When I first stumbled upon the Forever Notes journal setup in Apple Notes, it felt like a cheat code for self-awareness. Imagine opening today’s entry and instantly looking at what you were thinking, feeling, or struggling with on this exact day, last year, and the year before that.
It’s like time-travel therapy. Honestly, I’m not sure why every journaling app didn’t already work this way. Once you see it, you can’t unsee it.
In the meantime, Forever Notes works. Though it’s a pain in the ass to set up.
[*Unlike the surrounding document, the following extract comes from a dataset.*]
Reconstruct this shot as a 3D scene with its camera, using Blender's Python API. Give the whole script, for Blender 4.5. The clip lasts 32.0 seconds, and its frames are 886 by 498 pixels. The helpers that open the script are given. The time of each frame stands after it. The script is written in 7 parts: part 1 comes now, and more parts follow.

I know because I manually migrated my journal entries one by one to Apple Notes and journaled this way for a couple of months. In the process, I came across entries that I’d completely forgotten about. I laughed, I cried - ok, I didn’t cry. But I did get emotional. It was surprisingly cathartic.
I was loving it.
Until I realised that I could do the same thing in Obsidian with a single Dataview query. Here’s what I use in the Daily Notes template to pull past entries from the same date:
TABLE WITHOUT ID
file.link AS "Entries",
file.day.year AS "Year"
FROM "7 - Journal/Daily"
WHERE dateformat(file.day, "MM-dd") = dateformat(this.file.day, "MM-dd")
AND file.day.year != date(today).year
SORT file.day ASC
“7 - Journal/Daily” is where my journal entries live. You’ll want to change that to wherever you keep your journal entries. You obviously need the Dataview plugin for this to work.
I’ve now moved my journaling back to Obsidian - and I use it for long-form writing, note-taking, and this blog as well. But do I still miss Apple Notes? Yes. I have a problem.